### Work to do
Please set down exactly the lines of the listing below from the line containing "return Matrix.LocRotScale((x, y, z), Euler([radians(a)" through the line containing "scene.collection.objects.link(ob)", both lines included, leaving out all other lines.

### Recorded information
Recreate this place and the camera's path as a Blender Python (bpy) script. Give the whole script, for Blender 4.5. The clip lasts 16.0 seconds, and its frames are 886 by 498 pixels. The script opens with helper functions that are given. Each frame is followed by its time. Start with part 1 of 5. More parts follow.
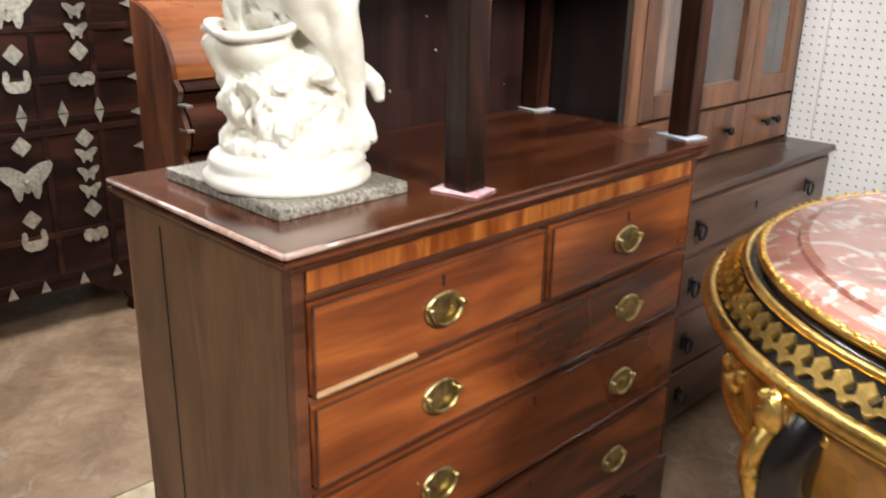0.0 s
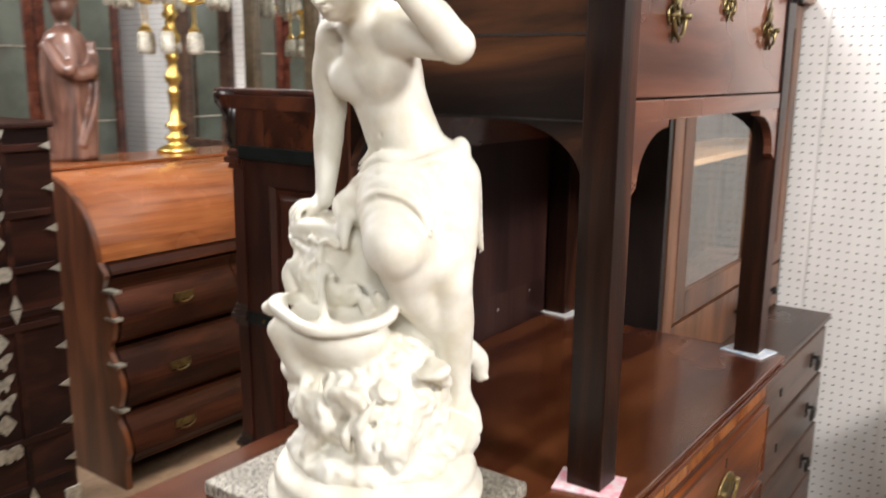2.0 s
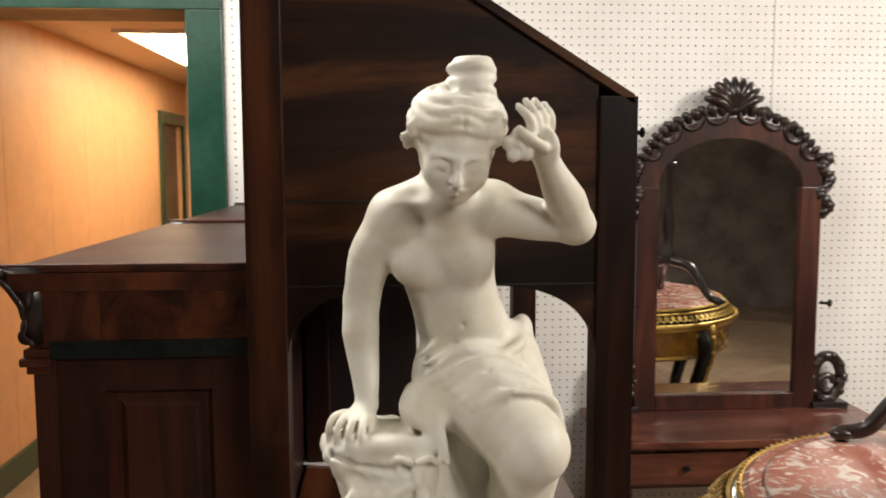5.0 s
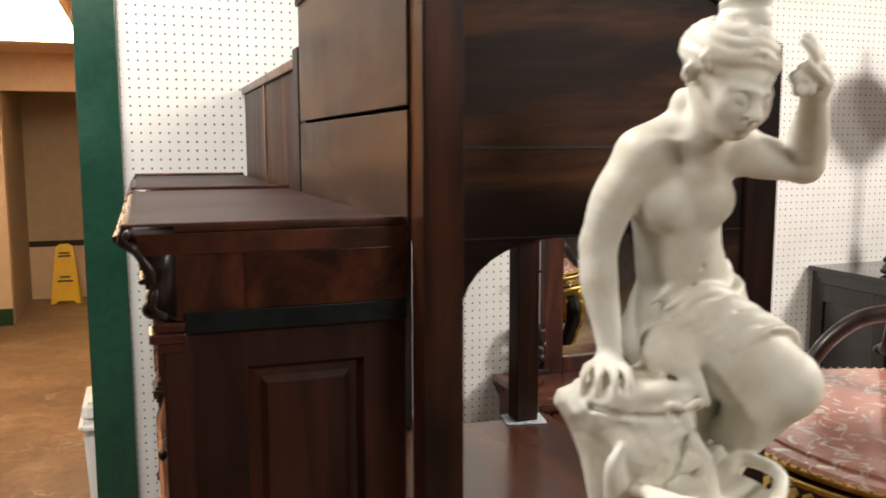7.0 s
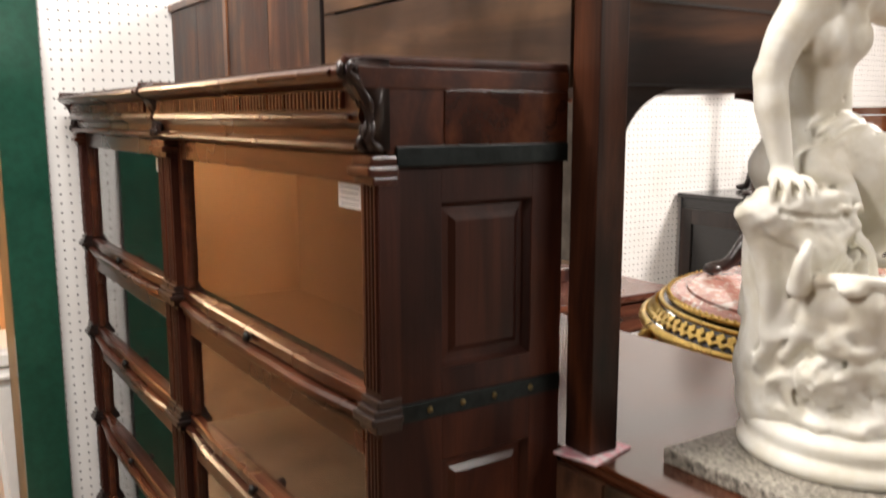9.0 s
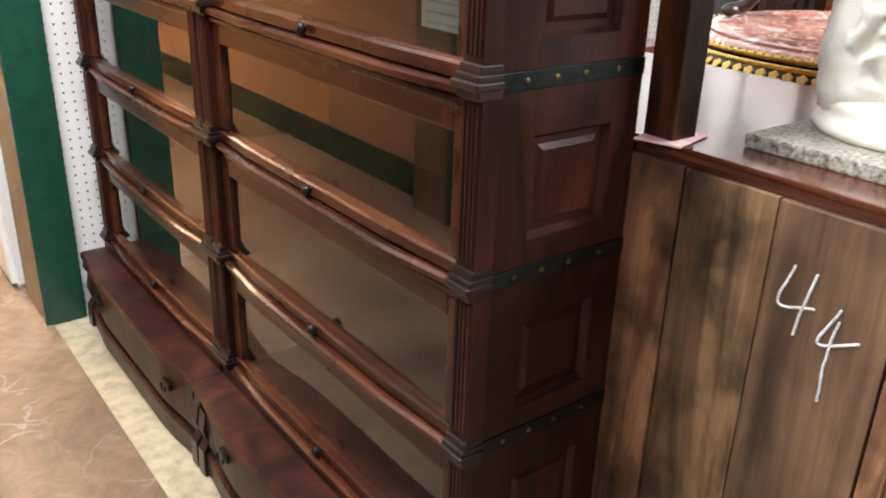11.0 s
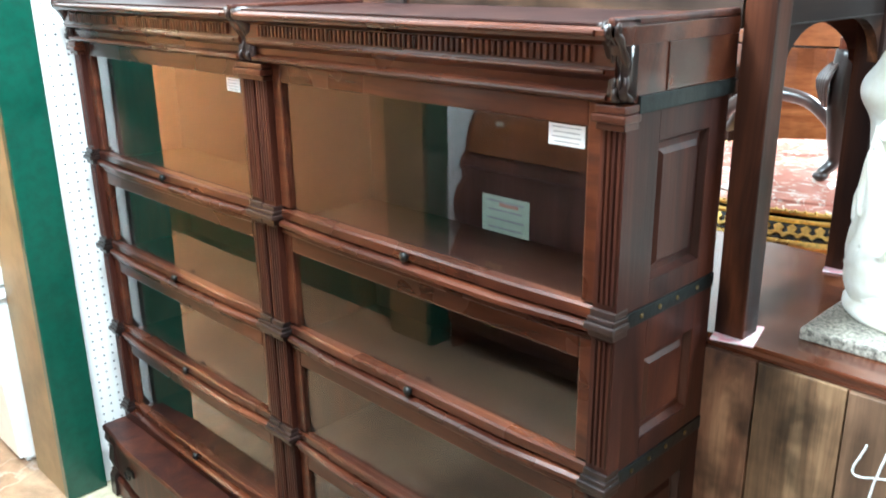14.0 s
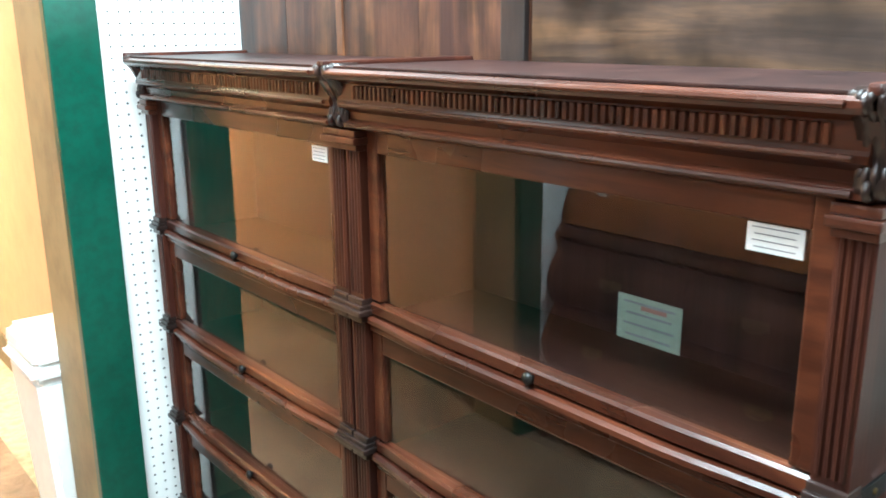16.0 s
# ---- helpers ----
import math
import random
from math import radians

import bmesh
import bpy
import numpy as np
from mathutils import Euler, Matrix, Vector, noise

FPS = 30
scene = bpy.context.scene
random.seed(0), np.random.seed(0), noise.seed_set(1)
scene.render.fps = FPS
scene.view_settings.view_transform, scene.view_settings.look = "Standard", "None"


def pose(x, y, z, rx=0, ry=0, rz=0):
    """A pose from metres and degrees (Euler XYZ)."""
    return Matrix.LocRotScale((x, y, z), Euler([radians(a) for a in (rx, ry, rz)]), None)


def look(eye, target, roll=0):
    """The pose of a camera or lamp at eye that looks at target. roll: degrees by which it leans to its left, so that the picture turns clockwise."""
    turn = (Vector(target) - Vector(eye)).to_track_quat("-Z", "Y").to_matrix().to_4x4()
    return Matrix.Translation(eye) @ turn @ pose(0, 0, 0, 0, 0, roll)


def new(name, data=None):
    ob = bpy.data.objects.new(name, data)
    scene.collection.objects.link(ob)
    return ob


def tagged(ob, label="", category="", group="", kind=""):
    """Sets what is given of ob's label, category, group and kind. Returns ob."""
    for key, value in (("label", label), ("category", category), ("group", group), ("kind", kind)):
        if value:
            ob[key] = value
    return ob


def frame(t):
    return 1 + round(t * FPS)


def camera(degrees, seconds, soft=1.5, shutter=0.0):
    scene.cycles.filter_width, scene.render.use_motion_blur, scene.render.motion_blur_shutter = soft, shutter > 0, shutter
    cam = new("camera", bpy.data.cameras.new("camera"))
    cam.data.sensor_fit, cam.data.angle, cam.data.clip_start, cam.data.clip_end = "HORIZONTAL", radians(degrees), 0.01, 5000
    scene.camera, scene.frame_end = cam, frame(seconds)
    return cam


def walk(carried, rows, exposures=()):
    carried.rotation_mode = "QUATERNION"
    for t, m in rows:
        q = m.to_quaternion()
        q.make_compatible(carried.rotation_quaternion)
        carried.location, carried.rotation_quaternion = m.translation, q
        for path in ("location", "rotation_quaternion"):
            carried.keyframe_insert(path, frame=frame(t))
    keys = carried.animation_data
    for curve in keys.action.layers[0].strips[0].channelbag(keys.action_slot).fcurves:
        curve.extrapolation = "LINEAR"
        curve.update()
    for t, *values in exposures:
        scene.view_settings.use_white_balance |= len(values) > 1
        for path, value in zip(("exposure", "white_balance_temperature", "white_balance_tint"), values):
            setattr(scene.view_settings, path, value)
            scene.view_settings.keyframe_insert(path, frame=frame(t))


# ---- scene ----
import itertools

cam = camera(55.2, 16.0, soft=1.8, shutter=0.5)
METRES, EYE, TILT, LEAN, TURN = 3.6, 1.345, 0.0, 0.0, 44.8
ROWS = [
    (0.0, 0.0, 0.0, 0.0, 0.39, -19.23, -1.1),
    (0.5, -0.0201, 0.0189, 0.0093, 1.49, -17.32, -1.23),
    (1.0, -0.0371, 0.0578, 0.0241, 1.56, -14.99, -0.76),
    (1.5, -0.0567, 0.0825, 0.0344, -0.41, -12.63, -1.07),
    (2.0, -0.0934, 0.1023, 0.0485, -8.61, -11.86, -0.62),
    (2.5, -0.1273, 0.1186, 0.06, -15.34, -9.83, -0.77),
    (3.0, -0.1453, 0.1503, 0.061, -20.73, -7.91, -0.94),
    (3.5, -0.1714, 0.1808, 0.0671, -26.75, -6.73, -0.17),
    (4.0, -0.2164, 0.1841, 0.0751, -34.81, -5.51, -0.02),
    (6.5, -0.3202, 0.3196, 0.0747, -61.47, -6.8, 0.23),
    (7.0, -0.3291, 0.3559, 0.0627, -64.18, -7.01, 0.11),
    (7.5, -0.3387, 0.4051, 0.0585, -67.6, -6.72, -0.51),
    (8.0, -0.3681, 0.4468, 0.0507, -72.23, -6.44, -0.54),
    (8.5, -0.3903, 0.4684, 0.0398, -76.24, -7.09, 0.12),
    (9.0, -0.3938, 0.4712, 0.0203, -78.22, -8.88, 0.1),
    (9.5, -0.3992, 0.474, -0.0043, -79.14, -13.08, -0.76),
    (10.0, -0.4017, 0.4818, -0.0235, -79.06, -18.16, -1.58),
    (12.5, -0.4229, 0.5851, 0.0039, -86.67, -25.17, 0.73),
    (13.0, -0.4318, 0.5948, 0.0283, -88.76, -23.81, 0.53),
    (13.5, -0.4371, 0.6028, 0.0465, -89.54, -20.67, 0.54),
    (14.0, -0.44, 0.6098, 0.0554, -89.59, -18.27, 0.72),
    (14.5, -0.434, 0.6136, 0.057, -89.19, -16.82, 0.88),
    (15.0, -0.4065, 0.6213, 0.0579, -87.85, -15.76, 0.8),
    (15.5, -0.374, 0.6287, 0.0557, -85.7, -14.77, 0.37),
    (16.0, -0.3527, 0.6376, 0.052, -84.85, -14.5, 0.48),
]
walk(cam, [(t, pose(0, 0, EYE, TILT, LEAN, TURN) @ pose(METRES * x, METRES * y, METRES * z, 90 + pitch, roll, yaw)) for t, x, y, z, yaw, pitch, roll in ROWS],
     ((0.0, 0.45, 6200, 9), (1.5, 0.4, 6300, 10), (2.5, 0.05, 6400, 11), (3.5, -0.35, 6800, 10), (4.0, -0.4, 7000, 10), (6.5, -0.45, 6800, 10), (7.0, -0.35, 6800, 10),
      (8.5, 0.0, 6800, 11), (9.5, 0.15, 6600, 14), (10.2, 0.25, 6500, 14), (12.5, 1.75, 5100, -4), (13.0, 1.75, 5100, -5), (14.5, 1.6, 5100, -6), (16.0, 1.45, 5100, -9)))


# ---- light ----
world = bpy.data.worlds.new("world")
scene.world = world
world.use_nodes = True
world.node_tree.nodes["Background"].inputs[0].default_value = (0.9, 0.95, 1.0, 1)
world.node_tree.nodes["Background"].inputs[1].default_value = 0.05


def ceiling_lamp(eye, target, sx, sy, watts, colour):
    """A fluorescent fitting close under the shop's ceiling."""
    data = bpy.data.lights.new("ceiling_lamp", "AREA")
    data.shape, data.size, data.size_y, data.energy, data.color = "RECTANGLE", sx, sy, watts, colour
    ob = new("ceiling_lamp", data)
    ob.matrix_world = look(eye, target)
    return ob


ceiling_lamp((1.75, 0.75, 2.84), (0.7, 1.3, 0.6), 0.6, 0.6, 150, (1.0, 0.95, 0.90))
ceiling_lamp((0.3, -1.5, 2.86), (-0.6, 0.2, 0.8), 1.2, 0.6, 86, (1.0, 0.97, 0.93))
ceiling_lamp((-2.2, 1.55, 2.88), (-2.15, 1.75, 0.0), 1.2, 0.3, 80, (1.0, 0.975, 0.94))
ceiling_lamp((-4.3, 0.55, 2.86), (-1.6, 0.9, 0.6), 0.3, 1.2, 120, (1.0, 0.975, 0.94))

# ---- helpers for meshes ----
ORIGIN = {}


def thing(name, loc, label, category, group="", kind=""):
    ob = new(name)
    ob.empty_display_size = 0.1
    ob.location = loc
    ORIGIN[ob] = Vector(loc)
    return tagged(ob, label, category, group, kind)


def part(name, bm, material, parent=None, label="", smooth=False, origin=None):
    """Links a bmesh, drawn in world metres, as one mesh object under a thing or a part."""
    loc = ORIGIN[parent] if parent is not None else Vector(origin or (0, 0, 0))
    bmesh.ops.recalc_face_normals(bm, faces=bm.faces)
    mesh = bpy.data.meshes.new(name)
    bm.to_mesh(mesh)
    bm.free()
    mesh.transform(Matrix.Translation(-loc))
    mesh.materials.append(material)
    if smooth:
        mesh.polygons.foreach_set("use_smooth", [True] * len(mesh.polygons))
    ob = new(name, mesh)
    if parent is not None:
        ob.parent = parent
    else:
        ob.location = loc
    ORIGIN[ob] = loc
    if label:
        ob["label"] = label
    return ob


def structure(name, bm, material, label, category):
    return tagged(part(name, bm, material), label, category, kind="structure")


def box(x0, x1, y0, y1, z0, z1, bevel=0.0, bm=None, seg=2):
    bm = bm or bmesh.new()
    vs = [bm.verts.new((x, y, z)) for x in (x0, x1) for y in (y0, y1) for z in (z0, z1)]
    fs = [bm.faces.new([vs[i] for i in q]) for q in ((0, 1, 3, 2), (4, 6, 7, 5), (0, 4, 5, 1), (2, 3, 7, 6), (0, 2, 6, 4), (1, 5, 7, 3))]
    bmesh.ops.recalc_face_normals(bm, faces=fs)
    if bevel:
        es = list({e for f in fs for e in f.edges})
        bmesh.ops.bevel(bm, geom=es, offset=bevel, segments=seg, affect="EDGES", profile=0.6)
    return bm


AXES = {"x": (1, 2, 0), "y": (0, 2, 1), "z": (0, 1, 2)}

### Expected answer
    return Matrix.LocRotScale((x, y, z), Euler([radians(a) for a in (rx, ry, rz)]), None)


def look(eye, target, roll=0):
    """The pose of a camera or lamp at eye that looks at target. roll: degrees by which it leans to its left, so that the picture turns clockwise."""
    turn = (Vector(target) - Vector(eye)).to_track_quat("-Z", "Y").to_matrix().to_4x4()
    return Matrix.Translation(eye) @ turn @ pose(0, 0, 0, 0, 0, roll)


def new(name, data=None):
    ob = bpy.data.objects.new(name, data)
    scene.collection.objects.link(ob)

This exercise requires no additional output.